Wesley Coelho: The people work on their specialized currency of communication. So depending on the type of practitioner that you are, once you’re at scale and you’re specialized, you have a currency of communication. If you’re a tester, that might be a defect report. If you’re a business analyst, that currency of communication might be a requirement. For a developer it is going to be stories and defects. So those currencies of communication, those are the things that those practitioners communicate with. So the people communication happens now in automated fashion via the tools. And by interacting with your currency of communication in your language, you’re now interacting with the adjacent disciplines in a language that you understand, in a way that you can report, in a way that you can get traceability across.
InfoQ: And Tasktop, so it’s across the top and makes that communication visible and traceable?
Wesley Coelho: So the interesting thing is it doesn’t quite sit across the top. We’re not introducing a new layer on top. It’s more about providing the network infrastructure that these things run on. There isn’t a need to introduce a new system of record. You have tools in place that do what these companies need but they don’t have access to all of the information they need because those are on adjacent tools and they don’t have traceability to that. So a Tasktop technology sits there and connects those tools amongst each other while letting them remain as the system of record and the place where you go for unified reporting.

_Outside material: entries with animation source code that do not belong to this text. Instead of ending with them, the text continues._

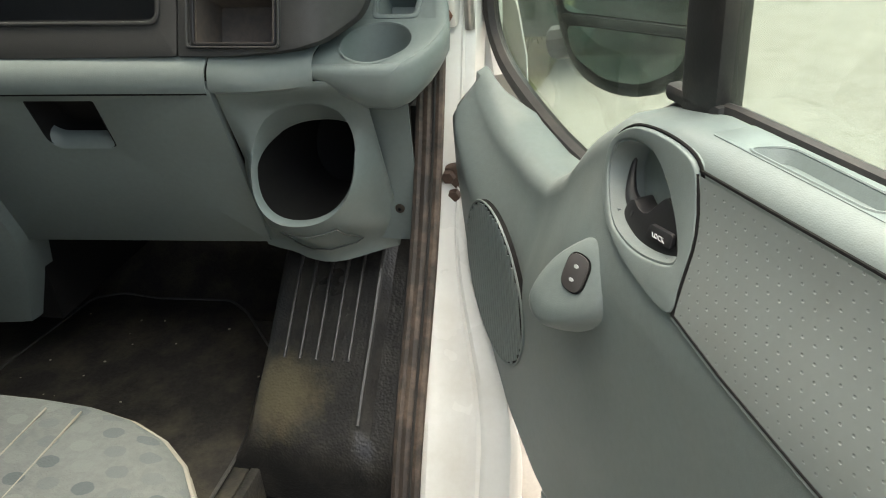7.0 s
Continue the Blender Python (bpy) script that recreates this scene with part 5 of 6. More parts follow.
# ---- seats ----
def seat(x0, x1, yf, name, label, z=0.372):
    s = thing(name, label, "seat", ((x0 + x1) / 2, -0.6, 0.0), group="cab seats")
    part("base", block(x0 + 0.05, x1 - 0.06, -0.95, yf - 0.08, 0.001, 0.24, r=0.02), BLACK, s)
    yc, xc = (yf - 0.90) / 2, (x0 + x1) / 2
    hx, hy = (x1 - x0) / 2, (yf + 0.90) / 2
    out = rounded(box_pts(-hx, -hy, hx, hy), [0.10, 0.10, 0.23 if x1 > 0.5 else 0.17, 0.12], 8)
    rows = []
    for zz, sc in ((0.22, 0.93), (0.25, 0.975), (0.30, 1.0), (z - 0.022, 1.0), (z - 0.008, 0.99)):
        rows.append([(xc + x * sc, yc + y * sc, zz) for x, y in out])
    part("cushion_side", loft(rows, closed=True, caps=True), CLOTHSIDE, s, "soiled beige side panel")
    rows = []
    for sc, zz in ((0.995, z - 0.012), (0.985, z - 0.003), (0.95, z + 0.006), (0.85, z + 0.011), (0.6, z + 0.013), (0.3, z + 0.013), (0.02, z + 0.013)):
        rows.append([(xc + x * sc, yc + y * sc, zz) for x, y in out])
    part("cushion_top", loft(rows, closed=True), CLOTH, s, "grey cloth with woven ovals")
    part("piping", tube([(xc + x * 0.994, yc + y * 0.994, z - 0.0095) for x, y in out], 0.0022, 6, closed=True), CLOTHSIDE, s)
    for k in (0.0, 0.035):
        part("seam", tube([(x1 - 0.17 - k, y, z + 0.0115) for y in np.linspace(-0.8, yf - 0.03, 12)], 0.0010, 5), CLOTHSIDE, s)
    rows = []
    for zz, y, w in ((0.34, -0.90, 0.90), (0.42, -0.88, 1.0), (0.7, -0.93, 1.0), (0.93, -0.99, 0.92), (1.0, -1.02, 0.8)):
        rows.append([(xc + x * w, y + yy, zz) for x, yy in rounded(box_pts(-hx, -0.12, hx, 0.06), 0.05, 4)])
    part("backrest", loft(rows, closed=True, caps=True), CLOTH, s)
    return s


seat(-0.02, 0.858, -0.350, "bench_seat", "grey cloth passenger bench seat with oval pattern")
seat(-0.72, -0.20, -0.245, "bucket_seat", "grey cloth driver's seat with oval pattern")

# ---- body: posts, sill, seals, roof ----
def ap(side, t, dx=0.0, dy=0.0, dz=0.0):
    """A point up the windscreen post."""
    return (side * (lerp(0.835, 0.80, t) + dx), lerp(0.34, -0.30, t) + dy, lerp(0.66, 1.36, t) + dz)


for side in (1, -1):
    post = thing("windscreen_post", ("dark" if side > 0 else "pale") + " grey trimmed windscreen post with black seal", "pillar", (side * 0.84, 0.3, 0.6), kind="structure")
    rows = []
    for t in np.linspace(0, 1, 9):
        sec = [(-0.050, 0.055), (-0.058, 0.03), (-0.045, -0.005), (-0.02, -0.030), (0.012, -0.040), (0.030, -0.03), (0.035, 0.03), (0.0, 0.06)]
        rows.append([ap(side, t, dx, dy * 0.9, dy * 0.6) for dx, dy in spun(sec, 3)])
    # passenger's trim is a darker copy of the driver's: side light in the colour
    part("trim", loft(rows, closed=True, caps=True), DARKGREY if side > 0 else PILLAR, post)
    part("screen_seal", tube([ap(side, t, -0.052, 0.045, 0.035) for t in np.linspace(0, 1, 7)], 0.012, 8), RUBBER, post)
    part("door_seal", tube([ap(side, t, 0.040, -0.030, -0.015) for t in np.linspace(-0.05, 1, 9)], 0.018, 10), RUBBER, post)
    # driver's outer post has its light put into the pale colour
    part("outer_skin", tube([ap(side, t, 0.066, -0.012, 0.0) for t in np.linspace(-0.1, 1, 9)], 0.023, 10), RUBBER if side > 0 else PILLAR, post, "black outer post" if side > 0 else "outer post in a lit pale tone")
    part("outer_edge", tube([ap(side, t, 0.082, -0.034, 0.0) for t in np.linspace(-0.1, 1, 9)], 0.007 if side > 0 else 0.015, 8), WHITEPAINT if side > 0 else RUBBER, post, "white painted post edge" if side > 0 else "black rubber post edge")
    part("outer_seal", tube([ap(side, t, 0.099, -0.030, 0.0) for t in np.linspace(-0.1, 1, 9)], 0.012, 8), RUBBER, post)

SEALS = {1: [(0.880, 0.245, 0.70), (0.880, 0.192, 0.58), (0.880, 0.150, 0.48), (0.880, 0.100, 0.38), (0.880, 0.052, 0.30), (0.880, -0.018, 0.207), (0.880, -0.092, 0.108), (0.880, -0.142, 0.020), (0.880, -0.185, -0.050), (0.880, -0.250, -0.115), (0.880, -0.40, -0.155), (0.880, -1.0, -0.16)],
         -1: [(0.868, 0.215, 0.66), (0.872, 0.185, 0.56), (0.868, 0.160, 0.45), (0.858, 0.145, 0.35), (0.845, 0.125, 0.272), (0.822, 0.065, 0.195), (0.812, 0.010, 0.130), (0.812, -0.055, 0.055), (0.815, -0.12, 0.0), (0.818, -0.22, -0.035), (0.820, -0.45, -0.045), (0.820, -1.0, -0.045)]}


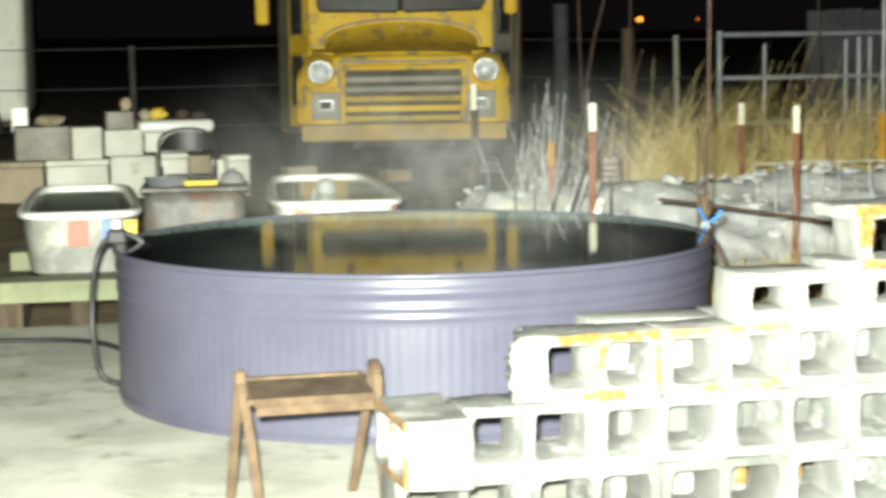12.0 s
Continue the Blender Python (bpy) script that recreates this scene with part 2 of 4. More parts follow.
m_, t_, p_ = nodes_of("still_water")
p_.inputs["Base Color"].default_value = (0.70, 0.82, 0.76, 1)
p_.inputs["Transmission Weight"].default_value = 1.0
p_.inputs["Roughness"].default_value = 0.045
p_.inputs["IOR"].default_value = 1.33
p_.inputs["Specular IOR Level"].default_value = 0.5
bump(t_, p_, fbm(t_, 5, 2, 0.5, 0.2, 0.8), 0.02, 0.003)
WATER = m_
m_, t_, p_ = nodes_of("distant_lamp")
p_.inputs["Base Color"].default_value = (0, 0, 0, 1)
p_.inputs["Emission Color"].default_value = (1.0, 0.28, 0.03, 1)
p_.inputs["Emission Strength"].default_value = 3.0
LAMP_GLOW = m_
LAMP_DIM = m_.copy()
LAMP_DIM.name = "dim_distant_lamp"
LAMP_DIM.node_tree.nodes["Principled BSDF"].inputs["Emission Strength"].default_value = 0.7

# ---- mesh helpers ----


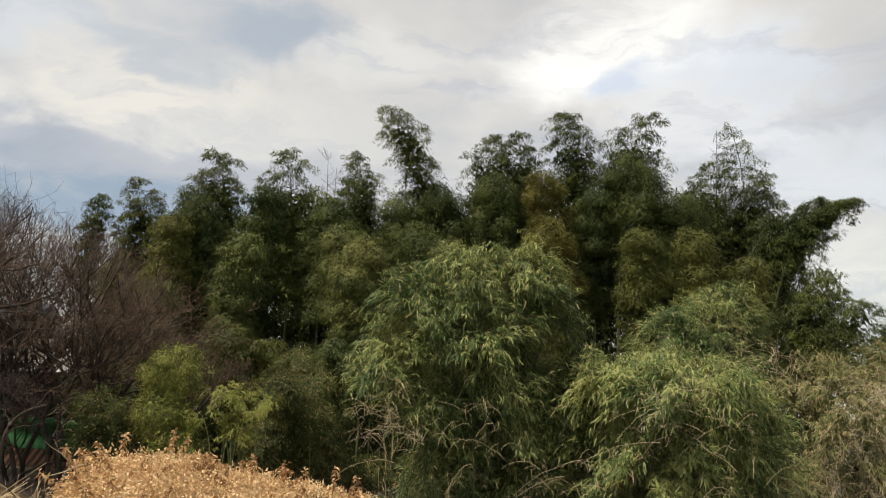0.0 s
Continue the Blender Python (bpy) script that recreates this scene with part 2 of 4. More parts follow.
M = {
    "grove": leaf_material("bamboo_leaf_dark", (0.016, 0.027, 0.009), (0.043, 0.060, 0.017), (0.096, 0.113, 0.031), thin=0.18, leafy=0.16),
    "grove_yellow": leaf_material("bamboo_leaf_yellow", (0.024, 0.034, 0.009), (0.056, 0.067, 0.016), (0.118, 0.122, 0.031), thin=0.18, leafy=0.16),
    "grove_gold": leaf_material("bamboo_leaf_golden", (0.034, 0.036, 0.008), (0.085, 0.082, 0.017), (0.175, 0.155, 0.040), thin=0.18, leafy=0.16),
    "grove_light": leaf_material("bamboo_leaf_light", (0.028, 0.044, 0.012), (0.064, 0.082, 0.022), (0.140, 0.145, 0.045), thin=0.2, leafy=0.2),
    "front": leaf_material("bamboo_leaf_near", (0.027, 0.054, 0.019), (0.084, 0.126, 0.044), (0.310, 0.335, 0.122), 1.6, 0.4, 0.3,
                           (0.44, 0.36, 0.19), 0.05),
    "front_dry": leaf_material("bamboo_leaf_faded", (0.045, 0.060, 0.020), (0.112, 0.124, 0.046), (0.250, 0.245, 0.110), 1.6, 0.5, 0.28,
                               (0.38, 0.28, 0.17), 0.16),
    "bush": leaf_material("bamboo_leaf_fresh", (0.036, 0.051, 0.012), (0.112, 0.136, 0.030), (0.265, 0.275, 0.070), 1.6, 0.5, 0.28,
                          (0.36, 0.27, 0.13), 0.03),
    # the fresh leaf darkened: shade below the grove is put into this colour
    "bush_shaded": leaf_material("bamboo_leaf_shaded", (0.016, 0.026, 0.008), (0.036, 0.050, 0.014), (0.084, 0.095, 0.029), 1.2, 0.5, 0.25,
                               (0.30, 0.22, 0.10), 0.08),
    "dry_leaf": leaf_material("withered_leaf", (0.40, 0.265, 0.135), (0.61, 0.425, 0.235), (0.77, 0.600, 0.385), 2.5, 0.7, 0.25),
    "dry_brown": leaf_material("brown_leaf", (0.20, 0.12, 0.06), (0.36, 0.22, 0.11), (0.52, 0.36, 0.19), 2.5, 0.75, 0.2),
    "straw": leaf_material("dry_straw", (0.36, 0.27, 0.15), (0.55, 0.43, 0.26), (0.72, 0.60, 0.40), 2.0, 0.7, 0.15),
    "culm": rough_material("bamboo_culm", (0.060, 0.078, 0.028), (0.150, 0.160, 0.070), 1.2, 0.5, 0.1, stretch=(4, 4, 0.6)),
    "dead_cane": rough_material("dead_cane", (0.24, 0.19, 0.12), (0.46, 0.38, 0.25), 4, 0.6, 0.15),
    "bark": rough_material("grey_brown_bark", (0.026, 0.020, 0.016), (0.072, 0.057, 0.046), 3, 0.9, 0.8, stretch=(3, 3, 0.7)),
    "twig": rough_material("bare_twig", (0.052, 0.040, 0.034), (0.128, 0.100, 0.086), 2, 0.8, 0.2),
    "twig_red": rough_material("reddish_twig", (0.070, 0.045, 0.032), (0.165, 0.110, 0.076), 2, 0.8, 0.2),
    "green_sheet": rough_material("green_sheet", (0.008, 0.058, 0.016), (0.016, 0.098, 0.026), 0.8, 0.6, 0.35, 5),
    "green_net": rough_material("dark_green_net", (0.009, 0.026, 0.014), (0.018, 0.045, 0.024), 0.9, 0.8, 0.4, 30),
    # tree shade over the fence is put into this dull orange
    "stripe": rough_material("shaded_orange_paint", (0.11, 0.050, 0.028), (0.20, 0.095, 0.052), 2.5, 0.7, 0.2),
    "board": rough_material("black_board", (0.022, 0.018, 0.016), (0.060, 0.048, 0.040), 2.5, 0.8, 0.2),
    "grey_wood": rough_material("grey_weathered_wood", (0.11, 0.085, 0.065), (0.26, 0.21, 0.16), 3, 0.9, 0.5, stretch=(0.5, 4, 4)),
    "dark_wood": rough_material("dark_wood", (0.020, 0.016, 0.014), (0.055, 0.043, 0.036), 2, 0.9, 0.4),
    "roof": rough_material("grey_brown_roof", (0.045, 0.037, 0.032), (0.115, 0.097, 0.085), 1.2, 0.85, 0.5),
    "metal_roof": rough_material("blue_grey_metal_roof", (0.34, 0.42, 0.58), (0.50, 0.60, 0.76), 0.5, 0.25, 0.05, metal=0.7),
    "plaster": rough_material("pale_plaster", (0.62, 0.58, 0.53), (0.78, 0.74, 0.69), 0.8, 0.9, 0.2),
    "glass_dark": rough_material("dark_window", (0.02, 0.022, 0.025), (0.04, 0.044, 0.05), 1, 0.15, 0.0),
    "cream_cloth": rough_material("cream_cloth", (0.36, 0.29, 0.20), (0.58, 0.49, 0.36), 2.2, 0.85, 0.5, 8),
    "turquoise": rough_material("turquoise_plastic", (0.03, 0.28, 0.26), (0.06, 0.42, 0.40), 2, 0.4, 0.1),
    "steel": rough_material("grey_steel_pipe", (0.20, 0.20, 0.20), (0.38, 0.38, 0.37), 6, 0.5, 0.1, metal=0.6),
    "soil": rough_material("soil_and_litter", (0.035, 0.027, 0.019), (0.105, 0.080, 0.055), 0.7, 0.95, 0.7, 18, fleck=(0.085, 0.075, 0.045)),
}

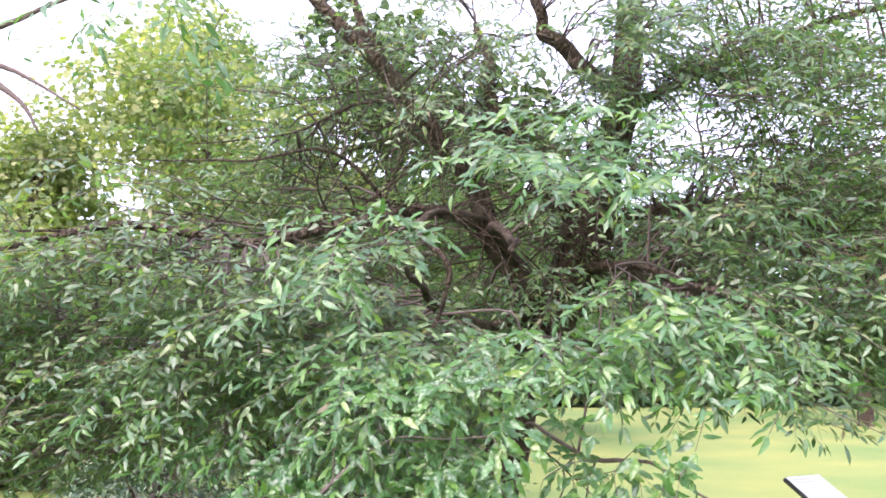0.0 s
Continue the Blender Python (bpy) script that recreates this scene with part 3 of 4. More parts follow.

InfoQ: Wesley, thank you very much.
About the Interviewee
Wesley Coelho is the Senior Director of Business Development at Tasktop Technologies. At Tasktop, Wesley led the creation of the Tasktop Integration Network of more than 20 organizations who achieve interoperability via Tasktop’s integration technology. In this role, Wesley and the Tasktop team also established 10 OEM distribution partnerships with companies such as IBM, HP, and CA Technologies. Wesley is a member of the steering committee for the Open Services for Lifecycle Collaboration (OSLC) initiative that works to standardize the way software lifecycle tools share data with one another.